Tentatives de médiation
Les responsables religieux qu’il a rencontrés à Goma ont demandé à M. Kabila de "jouer le rôle d'arbitre pour que la paix revienne", a précisé l’un d’eux dans une interview à l’AFP (lien archivé ici).
Les tentatives de médiation pour mettre fin aux violences de groupes armés qui déchirent l’est de la RDC depuis des décennies - et se sont amplifiées depuis la résurgence du M23 en 2021 - sont en effet jusqu'ici restées infructueuses.
L'Angola, qui tâchait depuis 2022 d'intervenir entre la RDC et le Rwanda, accusé de soutenir le M23, a jeté l’éponge et renoncé fin mars à son rôle de médiateur officiel de l’Union africaine (lien archivé ici). Le Togolais Faure Gnassingbé lui a succédé le 12 avril, mais sans plus de résultats concrets pour le moment (lien archivé ici).
La place et l’efficacité de la Monusco en tant que médiateur impartial dans le conflit sont aussi régulièrement contestées. D'importantes manifestations de Congolais reprochant aux Casques bleus de ne pas assez défendre leurs intérêts ni leur sécurité face aux groupes armés ont été réprimées dans le sang ces dernières années, notamment en 2022 et 2023 (dépêche AFP archivée ici).
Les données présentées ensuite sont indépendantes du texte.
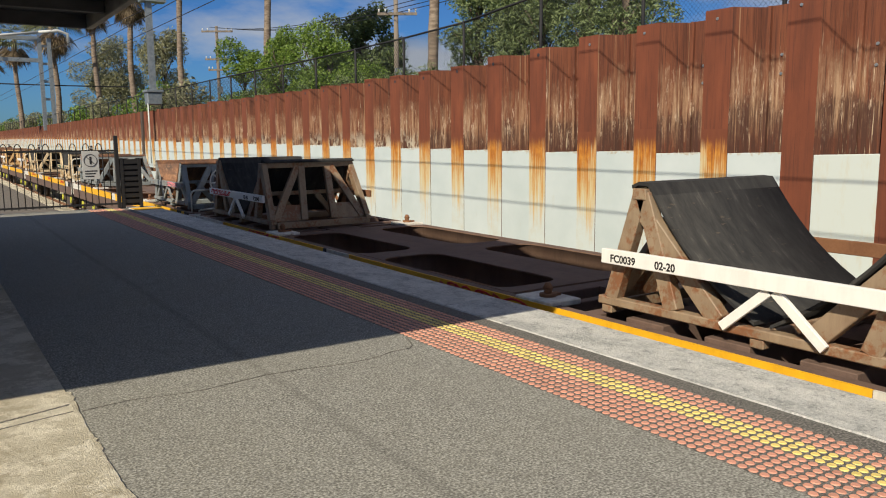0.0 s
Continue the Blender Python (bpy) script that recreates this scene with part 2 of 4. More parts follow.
base = k.mix(k.maths("MULTIPLY", k.mask(k.noise(5, 6, 0.7), 0.45, 0.7), 0.5), (0.56, 0.62, 0.605), (0.52, 0.48, 0.36))
c = k.mix(k.maths("MULTIPLY", k.mask(k.maths("ADD", k.z(-0.60, 0.75), wob), 0.25, 0.62), 0.9), base, tint)
c = k.mix(k.maths("MULTIPLY", k.mask(k.maths("ADD", k.z(-0.30, 0.85), wob), 0.50, 0.72), k.mask(fine, 0.40, 0.55)), c, (0.50, 0.22, 0.04))
c = k.mix(k.mask(k.maths("ADD", k.z(0.15, 1.1), wob), 0.55, 0.90), c, org)
up = k.maths("ADD", k.z(1.02, 1.38), k.maths("MULTIPLY", k.maths("SUBTRACT", fine, 0.5), 1.4))
c = k.mix(k.mask(up, 0.25, 0.75), c, k.mix(v, (0.125, 0.035, 0.016), (0.21, 0.060, 0.026)))
RUST_RUN = k.colour(c).m

BALLAST = Mat("gravel_ground", 0.95)
g1 = BALLAST.noise(22, 3, 0.6)
g2 = BALLAST.noise(0.5, 5, 0.6)
c = BALLAST.ramp(g1, [(0.3, (0.04, 0.037, 0.034)), (0.55, (0.15, 0.14, 0.128)), (0.75, (0.32, 0.30, 0.275))])
c = BALLAST.mix(BALLAST.maths("MULTIPLY", g2, 0.4), c, (0.20, 0.15, 0.10))
BALLAST = BALLAST.colour(c).bump(g1, 0.8, 0.03).m

SOIL = Mat("dry_grass_ground", 0.95)
g1 = SOIL.noise(3, 6, 0.7)
SOIL = SOIL.colour(SOIL.ramp(g1, [(0.3, (0.05, 0.06, 0.02)), (0.6, (0.13, 0.12, 0.05)), (0.8, (0.2, 0.17, 0.09))])).m

DECK = rust_steel("deck_rust", (0.100, 0.065, 0.051), (0.158, 0.101, 0.077), 0.8)
# rust made paler than the deck's to lift the shaded wells
WELL = rust_steel("well_rust_lightened", (0.14, 0.080, 0.055), (0.23, 0.145, 0.10), 0.85, 0.15)
UNDER = rust_steel("underframe_grime", (0.045, 0.036, 0.031), (0.095, 0.070, 0.055), 0.9)
RAIL_RUST = rust_steel("bright_rust", (0.13, 0.055, 0.025), (0.24, 0.115, 0.055), 0.85)
YELLOW = worn_paint("sill_yellow", (0.86, 0.46, 0.015), amount=0.15, grime=0.45)
WHITE_PAINT = worn_paint("worn_white_paint", (0.76, 0.74, 0.66), amount=0.35)
CAP_YELLOW = worn_paint("cap_yellow", (0.62, 0.62, 0.06), amount=0.3)
BLACK_PAINT = worn_paint("worn_black_paint", (0.018, 0.018, 0.018), amount=0.1)
CREAM = worn_paint("cream_paint", (0.70, 0.55, 0.34), (0.15, 0.065, 0.03), 0.34)
OCHRE = worn_paint("ochre_paint", (0.74, 0.48, 0.21), (0.17, 0.07, 0.03), 0.36)
GREYBLUE = worn_paint("grey_blue_paint", (0.25, 0.285, 0.29), (0.13, 0.06, 0.03), 0.55)
BROWNISH = worn_paint("brown_weathered_paint", (0.30, 0.225, 0.15), (0.15, 0.065, 0.03), 0.75)
RUSTY = rust_steel("rusty_frame", (0.115, 0.057, 0.033), (0.235, 0.118, 0.064), 0.85)
GREY_RAIL = worn_paint("grey_rail_paint", (0.42, 0.44, 0.45), amount=0.3)
WHITE_RAIL = worn_paint("clean_white_rail", (0.80, 0.79, 0.76), amount=0.05, grime=0.25)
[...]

Le président congolais Félix Tshisekedi accuse le Rwanda de vouloir piller les ressources minières de cette partie du pays, tandis que son homologue Paul Kagame se défend en affirmant vouloir lutter contre des groupes armés dirigés par d'ex-responsables du génocide des Tutsi, qui ont fui en RDC voisine et menaceraient la sécurité du Rwanda.
L'ONU a estimé début février que les combats pour la prise de Goma avaient fait au moins 2.900 morts. La situation a aussi forcé des centaines de milliers de personnes à quitter leur foyer, selon l'ONU et le gouvernement congolais.